>> begin MATERIAL FOR THIS EXERCISE

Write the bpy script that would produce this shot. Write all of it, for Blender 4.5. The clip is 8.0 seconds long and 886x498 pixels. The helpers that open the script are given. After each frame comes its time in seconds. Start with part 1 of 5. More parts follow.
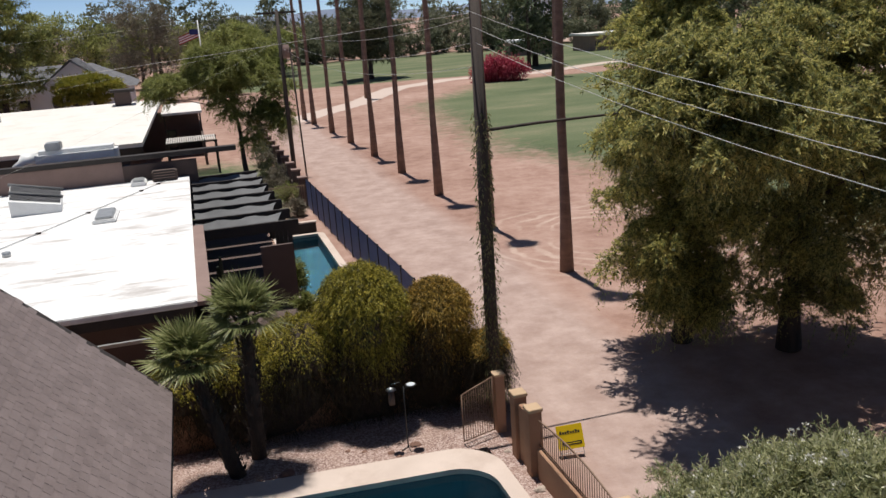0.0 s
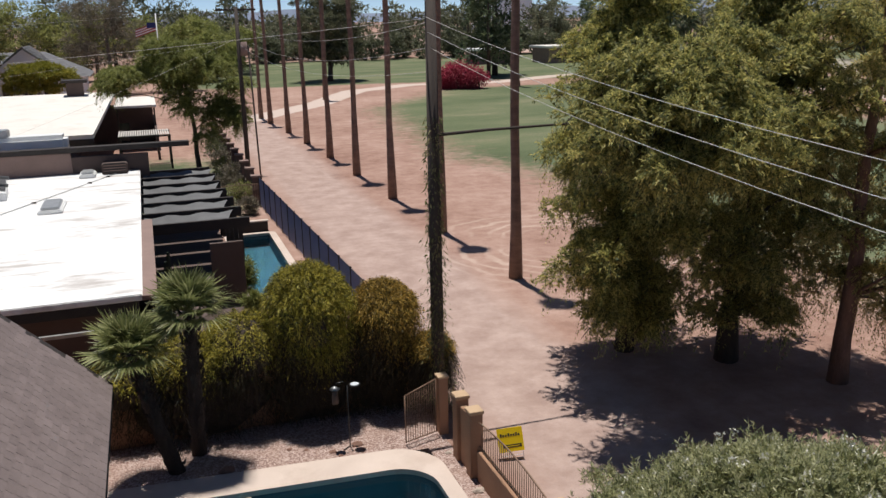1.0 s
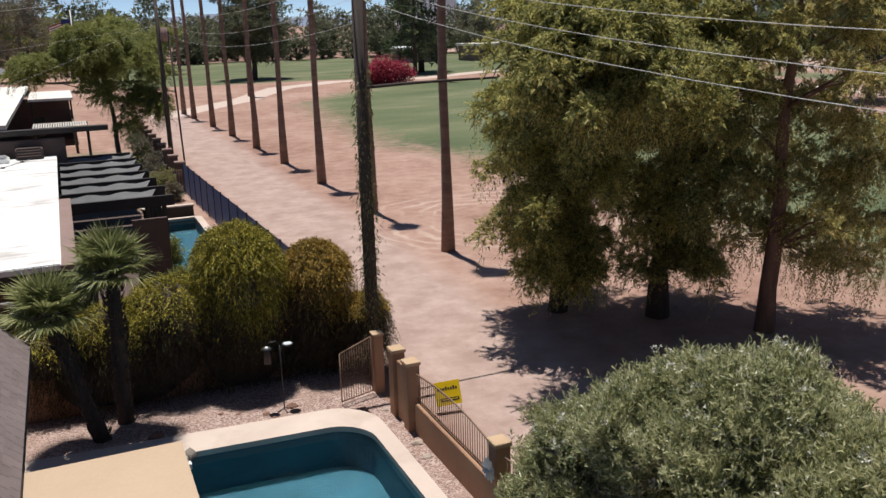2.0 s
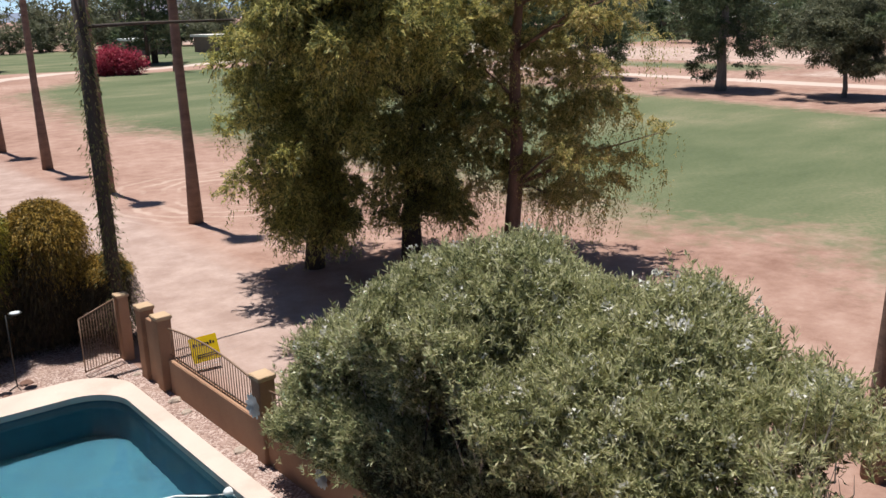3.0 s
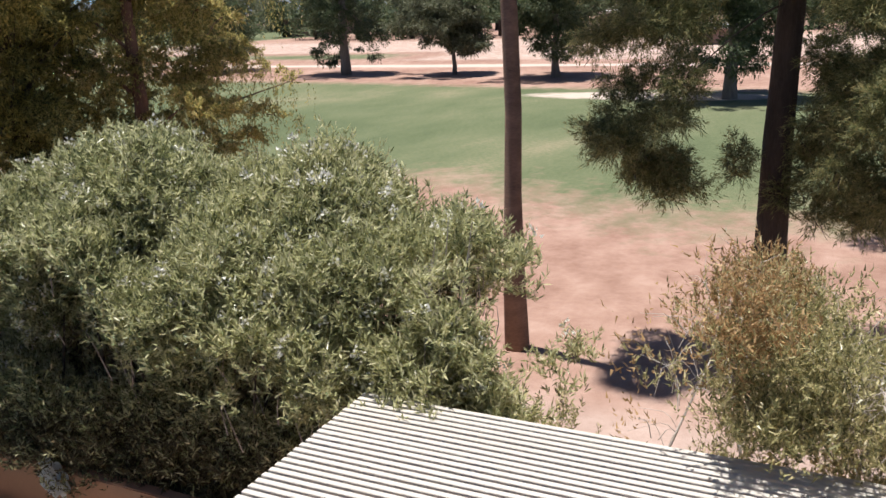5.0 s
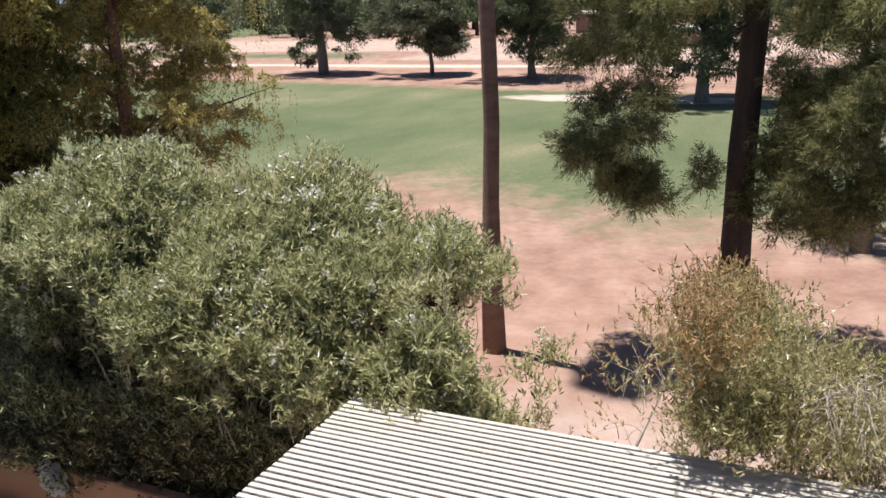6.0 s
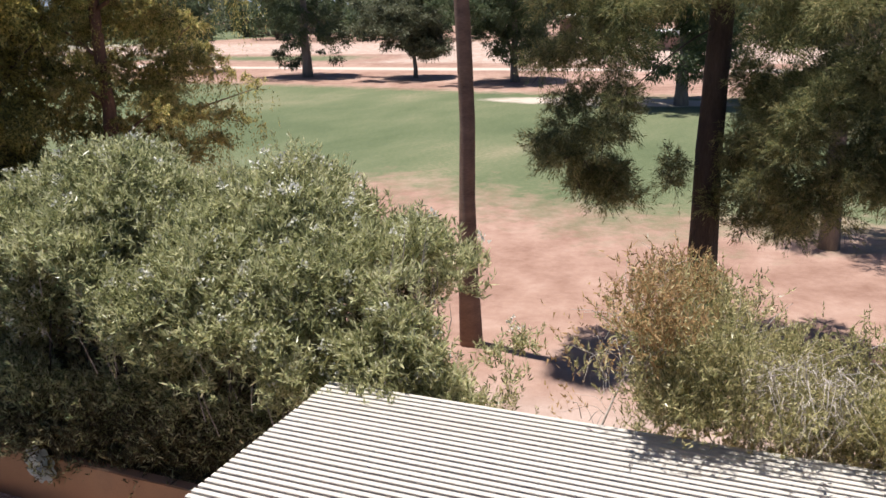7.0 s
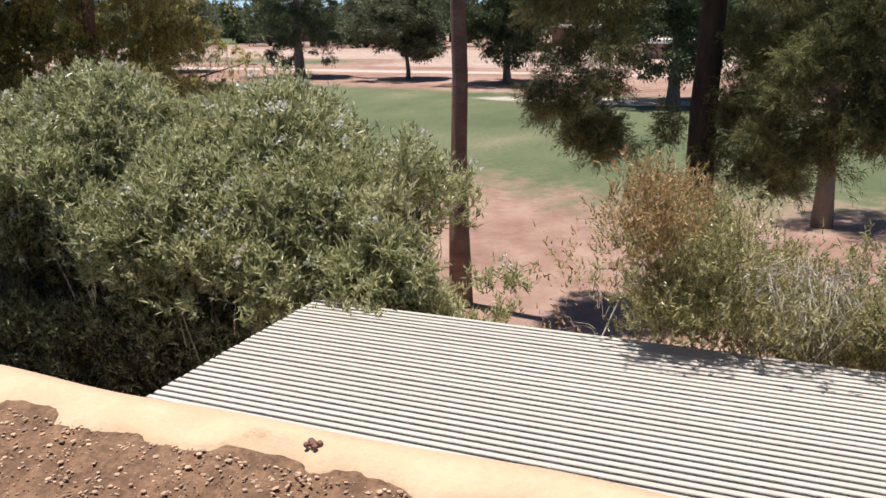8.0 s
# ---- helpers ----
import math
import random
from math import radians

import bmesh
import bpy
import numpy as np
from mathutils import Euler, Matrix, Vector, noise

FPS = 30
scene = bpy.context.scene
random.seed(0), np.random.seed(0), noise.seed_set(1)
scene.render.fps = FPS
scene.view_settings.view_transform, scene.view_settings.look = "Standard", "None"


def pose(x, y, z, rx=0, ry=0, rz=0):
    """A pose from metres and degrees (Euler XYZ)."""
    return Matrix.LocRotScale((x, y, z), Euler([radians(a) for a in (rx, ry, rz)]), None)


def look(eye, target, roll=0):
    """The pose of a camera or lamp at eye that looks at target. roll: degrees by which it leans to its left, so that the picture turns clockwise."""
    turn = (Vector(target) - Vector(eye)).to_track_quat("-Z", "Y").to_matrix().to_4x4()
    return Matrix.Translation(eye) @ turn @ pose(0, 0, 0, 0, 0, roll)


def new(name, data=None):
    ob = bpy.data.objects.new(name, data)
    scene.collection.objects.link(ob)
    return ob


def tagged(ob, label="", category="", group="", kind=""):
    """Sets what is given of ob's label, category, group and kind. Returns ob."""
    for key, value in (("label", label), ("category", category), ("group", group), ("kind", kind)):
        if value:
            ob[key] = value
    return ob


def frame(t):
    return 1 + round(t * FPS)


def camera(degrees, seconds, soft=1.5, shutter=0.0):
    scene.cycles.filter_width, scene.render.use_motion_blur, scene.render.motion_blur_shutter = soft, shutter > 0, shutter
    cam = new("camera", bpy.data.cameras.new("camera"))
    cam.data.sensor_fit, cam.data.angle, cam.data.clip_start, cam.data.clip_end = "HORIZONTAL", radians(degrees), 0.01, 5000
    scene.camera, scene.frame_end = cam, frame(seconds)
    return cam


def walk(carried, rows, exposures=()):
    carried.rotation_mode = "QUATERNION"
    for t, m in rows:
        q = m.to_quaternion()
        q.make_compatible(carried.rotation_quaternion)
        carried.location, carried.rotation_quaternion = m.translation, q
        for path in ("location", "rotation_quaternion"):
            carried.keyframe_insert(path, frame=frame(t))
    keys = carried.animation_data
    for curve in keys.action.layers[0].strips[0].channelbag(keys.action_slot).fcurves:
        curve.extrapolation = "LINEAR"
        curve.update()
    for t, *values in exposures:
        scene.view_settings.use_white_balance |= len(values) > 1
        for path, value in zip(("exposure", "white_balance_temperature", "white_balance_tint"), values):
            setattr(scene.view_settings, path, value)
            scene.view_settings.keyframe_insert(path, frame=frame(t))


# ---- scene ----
# ---- camera and walk ----
cam = camera(54.96, 8.0)
ROWS = [
    (0, (0.305, 0.039, 10.941), (0.825, 1.895, 10.408), -4.0),
    (0.5, (0.354, -0.114, 11.061), (0.941, 1.723, 10.533), -1.2),
    (1, (0.386, -0.243, 10.904), (1.009, 1.584, 10.38), -1.2),
    (1.2, (0.371, -0.3, 10.756), (1.005, 1.523, 10.234), -1.1),
    (2.3, (0.263, -0.296, 9.113), (1.163, 1.412, 8.59), -1.5),
    (2.5, (0.246, -0.326, 8.84), (1.254, 1.317, 8.309), -1.3),
    (3, (0.279, -0.349, 8.162), (1.53, 1.115, 7.623), -1.3),
    (3.5, (0.3, -0.369, 7.501), (1.749, 0.899, 6.959), -1.5),
    (4, (0.091, -0.573, 6.937), (1.756, 0.387, 6.385), -2.0),
    (4.5, (0.191, -0.524, 6.476), (1.917, 0.32, 5.919), -1.7),
    (4.7, (0.268, -0.48, 6.42), (1.997, 0.36, 5.867), -2.0),
    (5.8, (0.013, -0.471, 6.763), (1.765, 0.32, 6.213), -1.8),
    (6, (-0.285, -0.644, 6.821), (1.471, 0.134, 6.264), -1.6),
    (6.5, (-0.698, -0.972, 7.047), (1.067, -0.217, 6.483), -1.4),
    (7, (-0.7, -0.989, 6.821), (1.071, -0.242, 6.27), -1.4),
    (7.5, (-0.675, -0.972, 6.266), (1.104, -0.23, 5.733), -0.9),
    (8, (-0.743, -0.984, 5.678), (1.045, -0.255, 5.156), -0.5),
]
walk(cam, [(t, look(eye, aim, roll)) for t, eye, aim, roll in ROWS],
     [(0, 0.06), (1.2, 0.05), (3, 0.42), (4.5, 0.64), (7, 0.68), (8, 0.46)])

# ---- world, sun, exposure ----
scene.view_settings.exposure = 0.0
world = bpy.data.worlds.new("desert_sky")
scene.world = world
world.use_nodes = True
wn = world.node_tree
sky = wn.nodes.new("ShaderNodeTexSky")
sky.sky_type, sky.sun_disc = "NISHITA", False
sky.sun_elevation, sky.sun_rotation = radians(81), radians(-4)
sky.dust_density, sky.air_density, sky.ozone_density = 0.0, 0.35, 1.5
wn.links.new(sky.outputs[0], wn.nodes["Background"].inputs["Color"])
wn.nodes["Background"].inputs["Strength"].default_value = 0.1
sun_data = bpy.data.lights.new("sun", "SUN")
sun_data.energy, sun_data.angle, sun_data.color = 4.6, radians(0.55), (1.0, 0.96, 0.905)
sun = new("sun", sun_data)
sun.matrix_world = look((-0.5, 7.6, 50), (0, 0, 0))


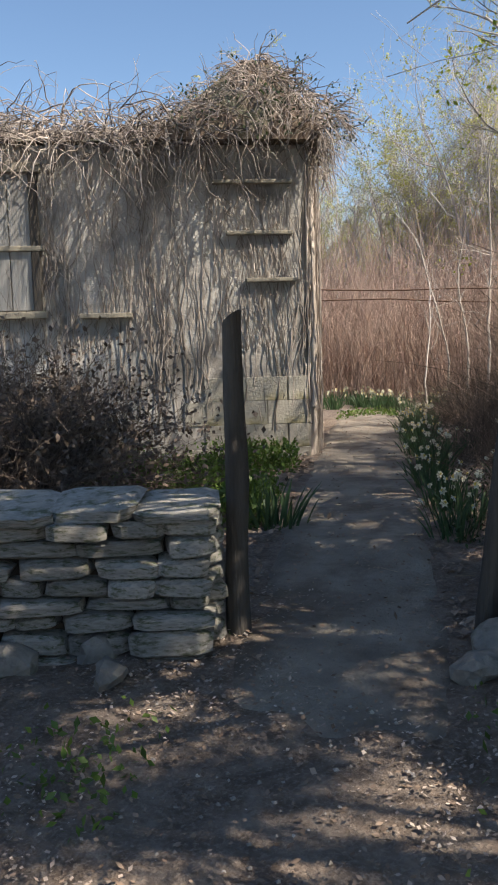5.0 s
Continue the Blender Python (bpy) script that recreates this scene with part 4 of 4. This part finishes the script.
protos = [daffodils(31, (-1.86, 9.62, 0.41), 0, 60, 0.11, 0.32), daffodils(32, (-0.72, 9.75, 0.41), 3), daffodils(33, (-2.3, 13.4, 0.45), 4, 40), daffodils(34, (-1.0, 10.5, 0.41), 5, 44, 0.12), daffodils(35, (-3.6, 18.1, 0.46), 3, 36, 0.13, 0.32)]
for ob in protos[1:]:
    ob.scale = (0.68, 0.68, 0.68)
r_ = np.random.default_rng(8)
spots = []
for y in np.arange(9.9, 16.9, 0.27):
    spots.append((float(path_x(y)) + 0.6 + r_.uniform(-0.05, 0.2), y))
    if 10.4 < y < 15 and r_.uniform() < 0.2:
        spots.append((float(path_x(y)) + 1.0 + r_.uniform(-0.12, 0.3), y + 0.1))
for _ in range(40):
    spots.append((r_.uniform(-7.4, -3.2), r_.uniform(17.6, 18.7)))
for _ in range(14):
    y = r_.uniform(13.6, 17)
    spots.append((float(path_x(y)) + r_.uniform(1.6, 2.8), y))
for i, (x, y) in enumerate(spots):
    c = copy_thing(protos[1 + i % 4], pose(x, y, float(ground_z(x, y)), 0, 0, r_.uniform(0, 360)))
    s = r_.uniform(0.52, 0.8)
    c.scale = (s, s, s)


def low_plants(name, label, n, region, size, material, zmax, clump=0.25, category="plants"):
    x0, x1, y0, y1, test = region
    x, y = rng.uniform(x0, x1, n * 3), rng.uniform(y0, y1, n * 3)
    ok = test(x, y) & (np.sin(x * 5.3) + np.sin(y * 4.1 + x) + rng.normal(0, 0.5, len(x)) > clump)
    x, y = x[ok][:n], y[ok][:n]
    p = np.stack([x, y, ground_z(x, y) + rng.uniform(0.0, 1, len(x)) ** 1.5 * zmax], -1)
    ob = mesh_object(name, *leaf_quads(p, rng.uniform(*size, len(p)), 0.8), material)
    tagged(ob, label, category, kind="stuff")


low_plants("ground_cover", "bright green leafy ground cover beside the path", 15000, (-5.0, -1.7, 9.3, 12.0, lambda x, y: (x < path_x(y) - 0.62) & ((x - CORNER.x) * NF.x + (y - CORNER.y) * NF.y > 0.2) & (x < -1.9)), (0.025, 0.06), M_GREEN, 0.22, -0.1)
low_plants("ground_cover", "small green weeds growing at the path edge", 1500, (-4.6, 0.6, 6.6, 8.2, lambda x, y: (np.abs(x - path_x(y)) > 0.5)), (0.02, 0.05), M_GREEN, 0.08, 0.8)
# dark green growth, laid densely so its colour also stands in for shade
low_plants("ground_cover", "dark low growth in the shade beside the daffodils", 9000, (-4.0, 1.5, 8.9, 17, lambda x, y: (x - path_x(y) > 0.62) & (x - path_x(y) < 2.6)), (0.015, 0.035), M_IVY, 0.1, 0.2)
low_plants("ground_cover", "small green weeds growing at the path end", 700, (-4.9, -3.6, 15.6, 17.4, lambda x, y: np.abs(x - path_x(y)) < 0.5), (0.03, 0.06), M_GREEN, 0.06, 0.0)


# ---------------------------------------------------------------- litter, gravel, grass
def flat_litter(name, label, n, region, size, material, lift=0.02, category="leaf litter"):
    x0, x1, y0, y1, test = region
    x, y = rng.uniform(x0, x1, n * 3), rng.uniform(y0, y1, n * 3)
    ok = test(x, y)
    x, y = x[ok][:n], y[ok][:n]
    bank = 0.35 * np.clip((x - 1.2) / 2.5, 0, 1) * np.clip((y - 7.0) / 2.0, 0, 1)
    lump = np.array([0.05 * noise.noise(Vector((a * 0.8, b * 0.8, 3))) for a, b in zip(x, y)]) * np.clip((y - 3.5) / 3, 0.25, 1)
    p = np.stack([x, y, ground_z(x, y) + bank + lump + lift + rng.uniform(0, 0.02, len(x))], -1)
    m = len(p)
    s = rng.uniform(*size, m)[:, None]
    t = rng.uniform(0, 2 * np.pi, m)
    d = np.stack([np.cos(t), np.sin(t), rng.normal(0, 0.3, m)], -1)
    e = np.stack([-np.sin(t), np.cos(t), rng.normal(0, 0.3, m)], -1)
    v = np.stack([p - d * s, p + e * s * 0.6, p + d * s, p - e * s * 0.6], 1).reshape(-1, 3)
    ob = mesh_object(name, v, np.arange(m * 4).reshape(m, 4), material, smooth=False)
    tagged(ob, label, category, kind="stuff")


flat_litter("leaf_litter", "scattered brown fallen leaves and chips", 16000, (-3, 6, 5.2, 9.5, lambda x, y: y > 0), (0.006, 0.015), M_LITTER, 0.004)
flat_litter("leaf_litter", "drift of brown fallen leaves below the trees", 9000, (0.9, 5, 7.2, 9.4, lambda x, y: y > 0), (0.015, 0.04), M_LITTER, 0.03)
flat_litter("leaf_litter", "scattered brown fallen leaves and chips", 15000, (-4, 2.5, 8.2, 17.5, lambda x, y: np.abs(x - path_x(y)) > 0.5), (0.012, 0.03), M_LITTER, 0.015)
flat_litter("leaf_litter", "pale dry leaves strewn over the bare earth", 12000, (-3, 5, 5.4, 8.6, lambda x, y: np.sin(x * 4.1) + np.sin(y * 5.3 + x) + rng.normal(0, 0.6, len(x)) > 0.2), (0.004, 0.012), M_PALE_LITTER, 0.006)
flat_litter("leaf_litter", "few fallen leaves on the path", 1800, (-5, 0.2, 7, 17.5, lambda x, y: np.abs(x - path_x(y)) < 0.52), (0.006, 0.018), M_LITTER, 0.03)
thicket("fallen_twigs", "fallen dry twigs lying on the ground", 1500, (-3.5, 3, 5.2, 17, off_path(0.45)), (0.15, 0.5), (0.002, 0.004), M_STRAW, 4.0, 0.06, k=5, droop=0.0)


def grass():
    n = 26000
    x, y = rng.uniform(-3.5, 4.5, n), rng.uniform(2.9, 5.0, n)
    edge = 3.15 + 0.3 * x * 0.9 + 0.15 * np.sin(x * 3)
    keep_ = (y > edge) & (np.array([noise.noise(Vector((a * 1.8, b * 1.8, 0))) for a, b in zip(x, y)]) + rng.normal(0, 0.18, n) > -0.02)
    x, y = x[keep_], y[keep_]
    m = len(x)
    s = np.stack([x, y, np.full(m, -0.01)], -1)
    h = rng.uniform(0.012, 0.036, m)
    w = rng.normal(0, 0.6, (m, 3)) + np.array([0, 0, 1])
    tip = s + unit(w) * h[:, None]
    side = unit(np.cross(w, rng.normal(0, 1, (m, 3)))) * 0.004
    v = np.stack([s - side, s + side, tip], 1).reshape(-1, 3)
    ob = mesh_object("grass", v, np.arange(m * 3).reshape(m, 3), M_GRASS, smooth=False)
    tagged(ob, "short patchy yellow green grass in the yard", "grass", kind="stuff")


grass()


def pebbles(n, region, size, label):
    x0, x1, y0, y1, test = region
    x, y = rng.uniform(x0, x1, n * 2), rng.uniform(y0, y1, n * 2)
    ok = test(x, y)
    x, y = x[ok][:n], y[ok][:n]
    m = len(x)
    octa = np.array([(1, 0, 0), (0, 1, 0), (-1, 0, 0), (0, -1, 0), (0, 0, 0.7), (0, 0, -0.7)], float)
    tri = np.array([(0, 1, 4), (1, 2, 4), (2, 3, 4), (3, 0, 4), (1, 0, 5), (2, 1, 5), (3, 2, 5), (0, 3, 5)])
    s = rng.uniform(*size, m) ** 1.0
    v = octa[None] * s[:, None, None] * rng.uniform(0.6, 1.3, (m, 6, 1))
    v = v + np.stack([x, y, ground_z(x, y) + s * 0.3], -1)[:, None]
    f = tri[None] + (np.arange(m) * 6)[:, None, None]
    ob = mesh_object("gravel", v.reshape(-1, 3), f.reshape(-1, 3), M_PEBBLE, smooth=False)
    tagged(ob, label, "gravel", kind="stuff")


pebbles(7000, (-2.5, 3.5, 1.2, 4.6, lambda x, y: (y < 3.5 + 0.3 * x) | (rng.uniform(0, 1, len(x)) < 0.25)), (0.003, 0.009), "loose pale grey gravel of the yard")
pebbles(2500, (-3, 3, 4.6, 9, lambda x, y: y > 0), (0.004, 0.011), "small stones in the bare earth")


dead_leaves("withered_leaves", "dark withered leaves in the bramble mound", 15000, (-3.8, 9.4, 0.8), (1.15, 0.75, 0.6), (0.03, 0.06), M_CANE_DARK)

>> end MATERIAL FOR THIS EXERCISE

### TASK
The lines to extract from the data above begin with the line containing "scene.camera, scene.frame_end = cam, frame(seconds)" and end with the line containing "keys = carried.animation_data". Extract them exactly, including both.

### FINISHED EXERCISE
    scene.camera, scene.frame_end = cam, frame(seconds)
    return cam


def walk(carried, rows, exposures=()):
    carried.rotation_mode = "QUATERNION"
    for t, m in rows:
        q = m.to_quaternion()
        q.make_compatible(carried.rotation_quaternion)
        carried.location, carried.rotation_quaternion = m.translation, q
        for path in ("location", "rotation_quaternion"):
            carried.keyframe_insert(path, frame=frame(t))
    keys = carried.animation_data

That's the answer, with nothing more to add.